• Objective
Transcribe all of the data exactly. Omit the pictures.

• Information provided
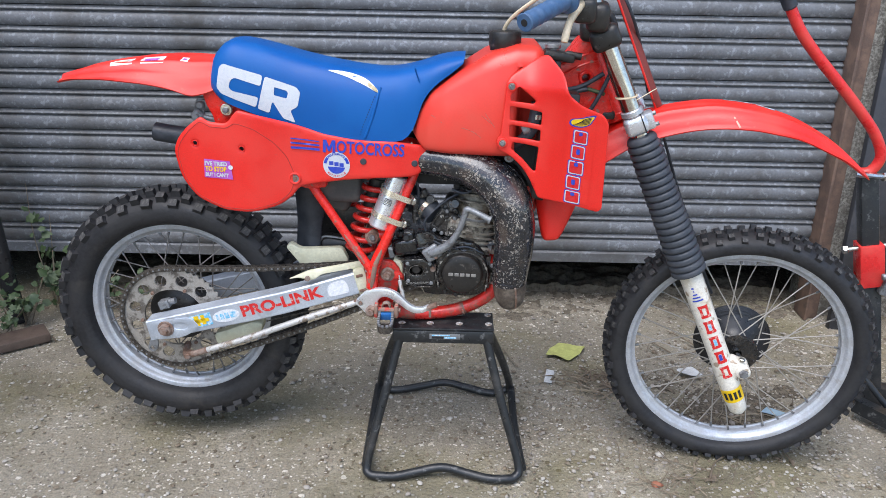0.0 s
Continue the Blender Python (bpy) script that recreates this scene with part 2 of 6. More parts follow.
BLUECARD = material("pale_blue_plastic", (0.30, 0.42, 0.50), 0.45, second=(0.4, 0.5, 0.56), scale=30, amount=0.5)
PLANK = material("wet_brown_plank", (0.12, 0.085, 0.065), 0.6, second=(0.07, 0.05, 0.04), scale=12, amount=0.7, bump=0.3)
STONE = material("pebble_stone", (0.40, 0.37, 0.32), 0.8, second=(0.22, 0.19, 0.16), scale=9, amount=0.9, bump=0.3)
BRICKRED = material("red_stone", (0.36, 0.14, 0.08), 0.8, second=(0.25, 0.10, 0.06), scale=30, amount=0.6, bump=0.3)
EARTH = material("dark_trodden_earth", (0.098, 0.080, 0.056), 0.95, second=(0.18, 0.152, 0.112), scale=55, amount=0.8, bump=0.9, grain=110, spread=0.55)
PIPETAIL = material("brown_heated_pipe_end", (0.085, 0.066, 0.052), 0.45, second=(0.20, 0.165, 0.13), scale=55, amount=0.7, edge=(0.48, 0.62), bump=0.3, grain=140, spread=0.4, dirt=(0.045, 0.034, 0.027), dirt_scale=24, dirt_edge=(0.5, 0.66))
BAREPAINT = material("flaked_bare_metal", (0.34, 0.31, 0.27), 0.6, second=(0.18, 0.14, 0.11), scale=160, amount=0.8, bump=0.2)
BAG = material("clear_crumpled_film", (0.62, 0.62, 0.60), 0.25, second=(0.45, 0.45, 0.43), scale=30, amount=0.6, bump=0.3)
BAG.node_tree.nodes["Principled BSDF"].inputs["Transmission Weight"].default_value = 0.75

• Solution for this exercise
0.0 s
Continue the Blender Python (bpy) script that recreates this scene with part 2 of 6. More parts follow.
BLUECARD = material("pale_blue_plastic", (0.30, 0.42, 0.50), 0.45, second=(0.4, 0.5, 0.56), scale=30, amount=0.5)
PLANK = material("wet_brown_plank", (0.12, 0.085, 0.065), 0.6, second=(0.07, 0.05, 0.04), scale=12, amount=0.7, bump=0.3)
STONE = material("pebble_stone", (0.40, 0.37, 0.32), 0.8, second=(0.22, 0.19, 0.16), scale=9, amount=0.9, bump=0.3)
BRICKRED = material("red_stone", (0.36, 0.14, 0.08), 0.8, second=(0.25, 0.10, 0.06), scale=30, amount=0.6, bump=0.3)
EARTH = material("dark_trodden_earth", (0.098, 0.080, 0.056), 0.95, second=(0.18, 0.152, 0.112), scale=55, amount=0.8, bump=0.9, grain=110, spread=0.55)
PIPETAIL = material("brown_heated_pipe_end", (0.085, 0.066, 0.052), 0.45, second=(0.20, 0.165, 0.13), scale=55, amount=0.7, edge=(0.48, 0.62), bump=0.3, grain=140, spread=0.4, dirt=(0.045, 0.034, 0.027), dirt_scale=24, dirt_edge=(0.5, 0.66))
BAREPAINT = material("flaked_bare_metal", (0.34, 0.31, 0.27), 0.6, second=(0.18, 0.14, 0.11), scale=160, amount=0.8, bump=0.2)
BAG = material("clear_crumpled_film", (0.62, 0.62, 0.60), 0.25, second=(0.45, 0.45, 0.43), scale=30, amount=0.6, bump=0.3)
BAG.node_tree.nodes["Principled BSDF"].inputs["Transmission Weight"].default_value = 0.75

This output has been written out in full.